Como ya hemos dicho, por entonces la garnacha no iba subida en ningún vagón de tendencias. Hoy ocurre todo lo contrario. El hartazgo de la cabernetitis y la renuncia a los vinos cliché ha dado como resultado la obsesión por lo diferente. La garnacha está de moda entre los consumidores que ahora no necesitan decir merlot o chardonnay para demostrar lo que saben. Les sobra con pedir una garnacha. Algunas bodegas navarras están llevando a cabo una consecuente labor de rescate de parcelas de garnachas ubicadas en laderas de altitud elevada que conllevan una viticultura exigente y arriesgada. Es el caso de Domaines Lupier. Claro que la garnacha tampoco puede ser la nueva calentura vinícola de la región. Las soluciones no pasan por que ahora los viticultores se afanen en plantar garnachas sin tregua ni rumbo.
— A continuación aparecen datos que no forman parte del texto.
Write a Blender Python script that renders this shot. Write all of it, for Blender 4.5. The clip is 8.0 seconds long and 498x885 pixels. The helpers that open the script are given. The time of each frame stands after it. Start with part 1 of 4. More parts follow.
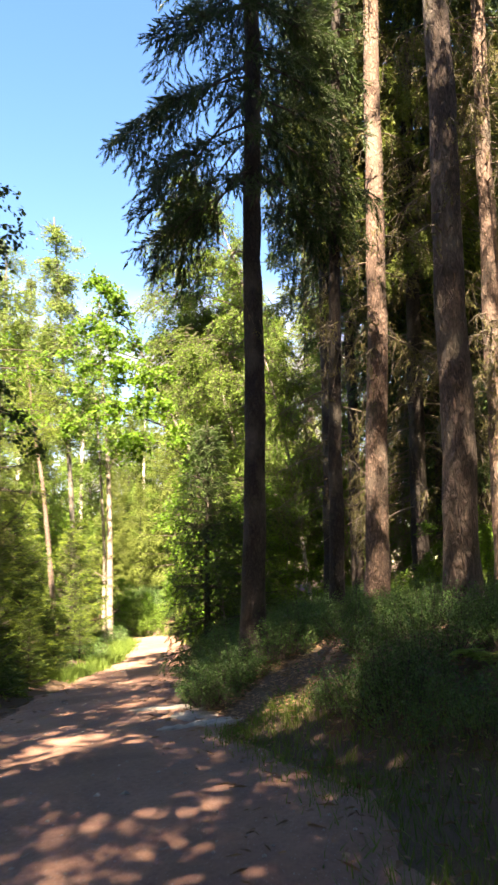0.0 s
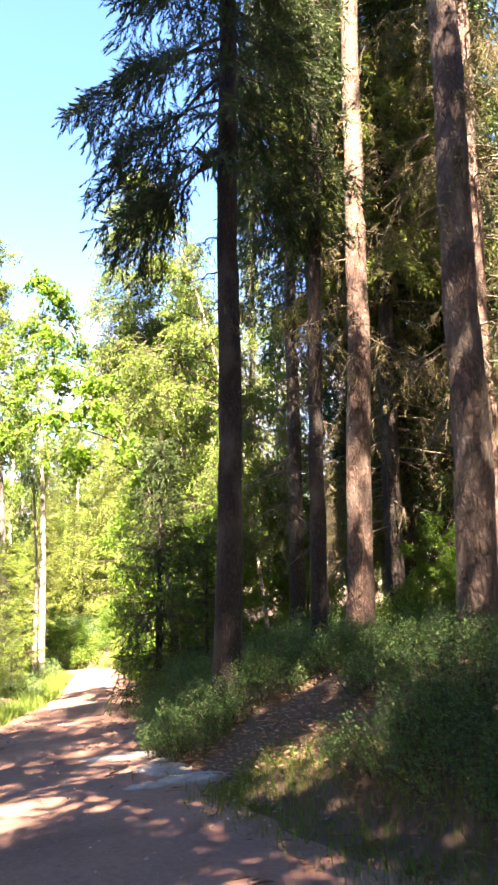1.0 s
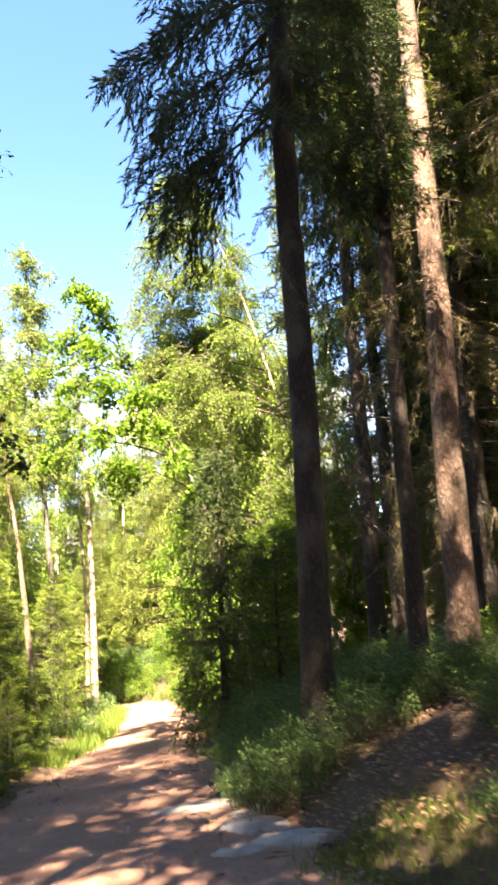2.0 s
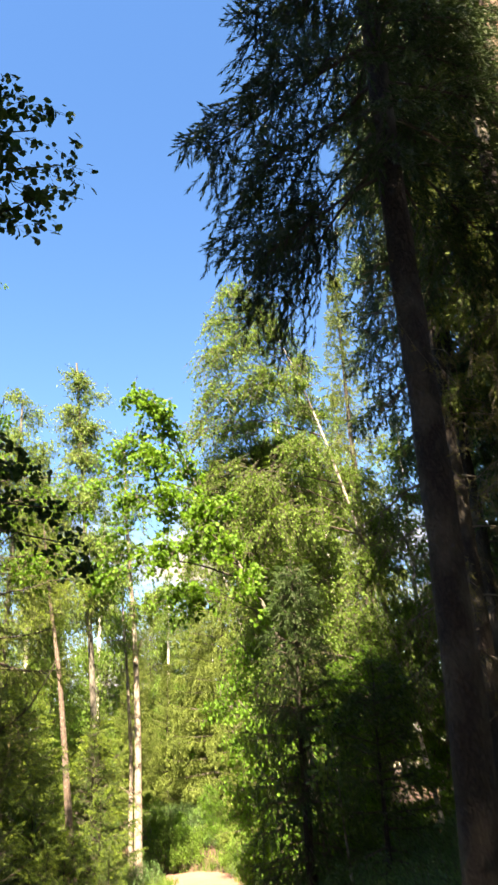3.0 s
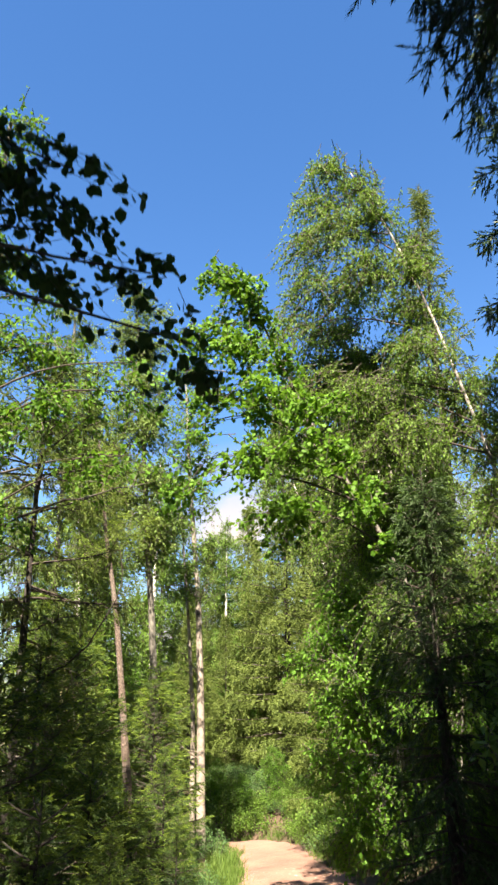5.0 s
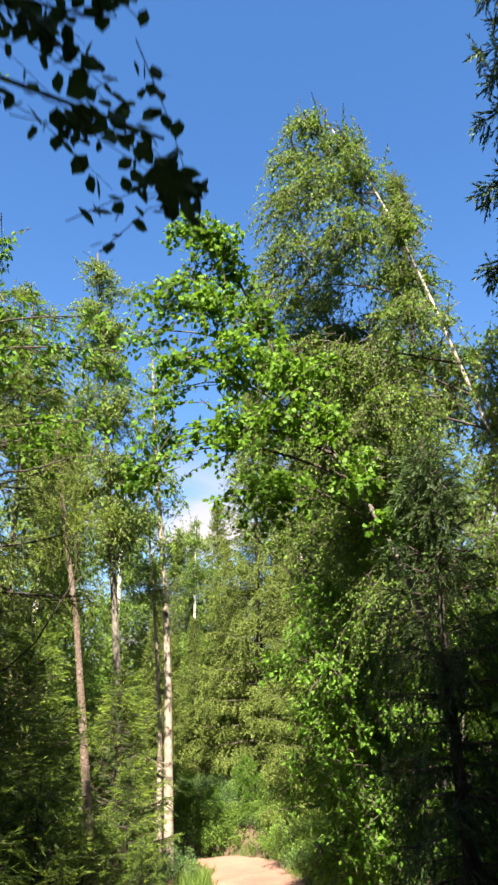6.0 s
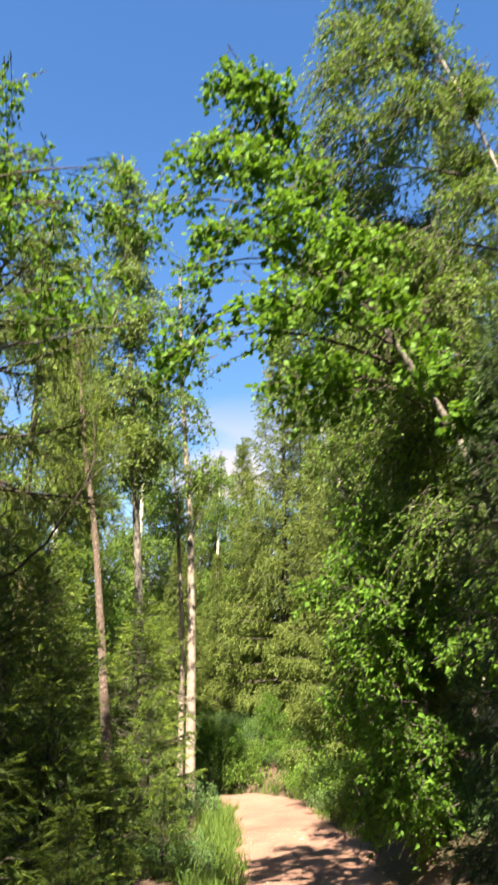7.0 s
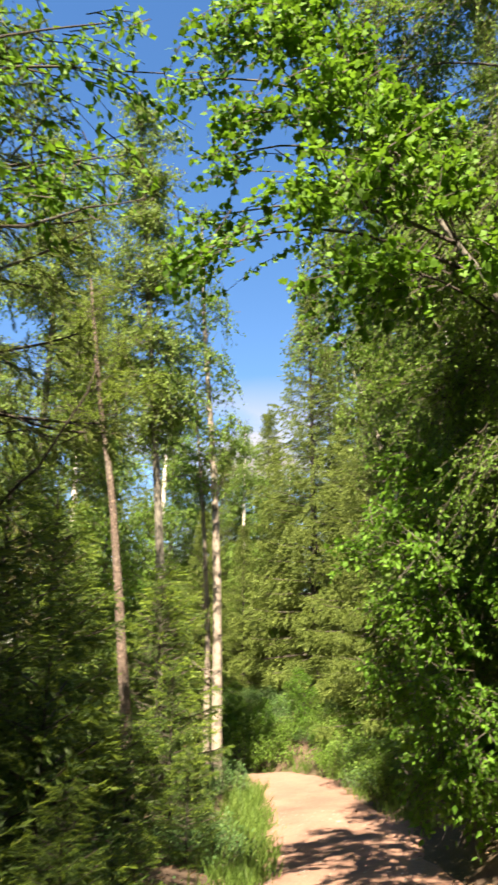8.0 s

Aunque pueda parecer una perogrullada, hay que remarcar que en Navarra se hacen en este momento buenos cabernets, buenos merlots y buenos tempranillos. Solo hay que aprender a buscarlos. La eliminación de varios miles de hectáreas, consecuencia de la crisis (hace unos años el precio del kilo de uva bajó y al agricultor ya no le compensan los escasos beneficios que obtiene), va a suponer un saludable reajuste del sector en la región. Esperemos que al final de este capítulo la pérdida de material vitícola de calidad sea la menor posible. Que una sabia providencia se lleve la uva mala y deje la buena, se llame esta como quiera llamarse.